** Start of Given data **

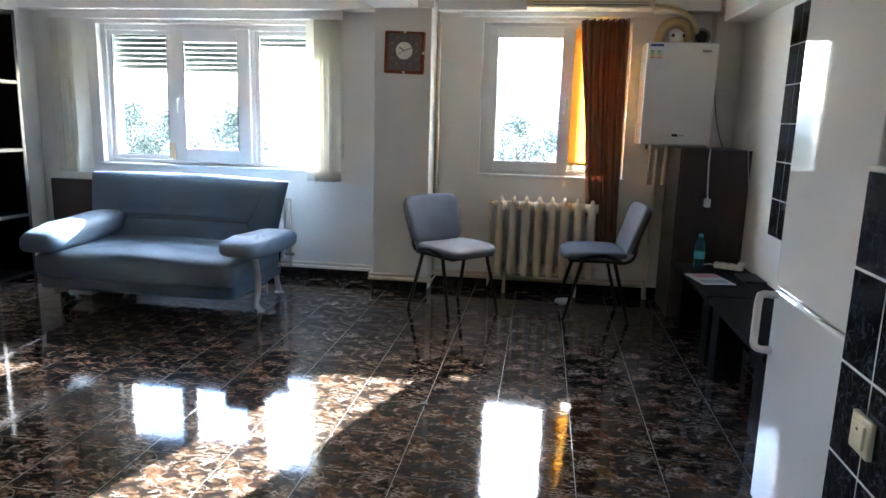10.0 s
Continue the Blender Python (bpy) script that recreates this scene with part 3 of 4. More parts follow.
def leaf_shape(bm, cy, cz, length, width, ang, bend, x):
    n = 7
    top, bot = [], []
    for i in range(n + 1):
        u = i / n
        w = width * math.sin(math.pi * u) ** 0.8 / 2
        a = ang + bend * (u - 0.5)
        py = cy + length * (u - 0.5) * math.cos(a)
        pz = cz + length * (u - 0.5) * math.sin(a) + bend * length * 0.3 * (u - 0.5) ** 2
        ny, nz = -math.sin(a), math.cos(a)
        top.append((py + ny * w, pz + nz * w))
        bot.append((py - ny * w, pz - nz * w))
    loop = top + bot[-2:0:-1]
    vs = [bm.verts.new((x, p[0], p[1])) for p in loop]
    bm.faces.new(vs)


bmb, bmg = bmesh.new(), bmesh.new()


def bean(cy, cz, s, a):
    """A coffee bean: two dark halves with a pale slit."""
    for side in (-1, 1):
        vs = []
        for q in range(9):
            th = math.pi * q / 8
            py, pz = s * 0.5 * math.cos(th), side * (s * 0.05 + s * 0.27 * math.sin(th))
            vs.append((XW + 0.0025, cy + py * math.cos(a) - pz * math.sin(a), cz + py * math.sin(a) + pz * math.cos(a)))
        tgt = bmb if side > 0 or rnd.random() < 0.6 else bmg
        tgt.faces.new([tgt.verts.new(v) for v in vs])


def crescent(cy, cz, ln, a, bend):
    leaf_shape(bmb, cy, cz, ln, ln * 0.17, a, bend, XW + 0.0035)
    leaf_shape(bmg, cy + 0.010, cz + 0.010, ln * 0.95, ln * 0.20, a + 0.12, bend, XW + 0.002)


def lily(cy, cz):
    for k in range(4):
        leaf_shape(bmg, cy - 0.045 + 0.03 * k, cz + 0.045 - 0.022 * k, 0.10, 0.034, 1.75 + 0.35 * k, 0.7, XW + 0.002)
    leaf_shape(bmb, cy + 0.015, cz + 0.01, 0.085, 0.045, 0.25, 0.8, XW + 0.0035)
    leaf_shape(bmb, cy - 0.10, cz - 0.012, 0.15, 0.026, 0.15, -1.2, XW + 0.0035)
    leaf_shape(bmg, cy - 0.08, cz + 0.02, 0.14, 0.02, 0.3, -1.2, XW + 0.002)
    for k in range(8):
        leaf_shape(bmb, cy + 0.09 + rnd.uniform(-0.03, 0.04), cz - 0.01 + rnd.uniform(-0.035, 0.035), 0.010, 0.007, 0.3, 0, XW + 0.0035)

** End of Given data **

Repeat exactly the lines above, starting with the line that contains "Continue the Blender" and ending with the last line, both included, and nothing else.

Continue the Blender Python (bpy) script that recreates this scene with part 3 of 4. More parts follow.
def leaf_shape(bm, cy, cz, length, width, ang, bend, x):
    n = 7
    top, bot = [], []
    for i in range(n + 1):
        u = i / n
        w = width * math.sin(math.pi * u) ** 0.8 / 2
        a = ang + bend * (u - 0.5)
        py = cy + length * (u - 0.5) * math.cos(a)
        pz = cz + length * (u - 0.5) * math.sin(a) + bend * length * 0.3 * (u - 0.5) ** 2
        ny, nz = -math.sin(a), math.cos(a)
        top.append((py + ny * w, pz + nz * w))
        bot.append((py - ny * w, pz - nz * w))
    loop = top + bot[-2:0:-1]
    vs = [bm.verts.new((x, p[0], p[1])) for p in loop]
    bm.faces.new(vs)


bmb, bmg = bmesh.new(), bmesh.new()


def bean(cy, cz, s, a):
    """A coffee bean: two dark halves with a pale slit."""
    for side in (-1, 1):
        vs = []
        for q in range(9):
            th = math.pi * q / 8
            py, pz = s * 0.5 * math.cos(th), side * (s * 0.05 + s * 0.27 * math.sin(th))
            vs.append((XW + 0.0025, cy + py * math.cos(a) - pz * math.sin(a), cz + py * math.sin(a) + pz * math.cos(a)))
        tgt = bmb if side > 0 or rnd.random() < 0.6 else bmg
        tgt.faces.new([tgt.verts.new(v) for v in vs])


def crescent(cy, cz, ln, a, bend):
    leaf_shape(bmb, cy, cz, ln, ln * 0.17, a, bend, XW + 0.0035)
    leaf_shape(bmg, cy + 0.010, cz + 0.010, ln * 0.95, ln * 0.20, a + 0.12, bend, XW + 0.002)


def lily(cy, cz):
    for k in range(4):
        leaf_shape(bmg, cy - 0.045 + 0.03 * k, cz + 0.045 - 0.022 * k, 0.10, 0.034, 1.75 + 0.35 * k, 0.7, XW + 0.002)
    leaf_shape(bmb, cy + 0.015, cz + 0.01, 0.085, 0.045, 0.25, 0.8, XW + 0.0035)
    leaf_shape(bmb, cy - 0.10, cz - 0.012, 0.15, 0.026, 0.15, -1.2, XW + 0.0035)
    leaf_shape(bmg, cy - 0.08, cz + 0.02, 0.14, 0.02, 0.3, -1.2, XW + 0.002)
    for k in range(8):
        leaf_shape(bmb, cy + 0.09 + rnd.uniform(-0.03, 0.04), cz - 0.01 + rnd.uniform(-0.035, 0.035), 0.010, 0.007, 0.3, 0, XW + 0.0035)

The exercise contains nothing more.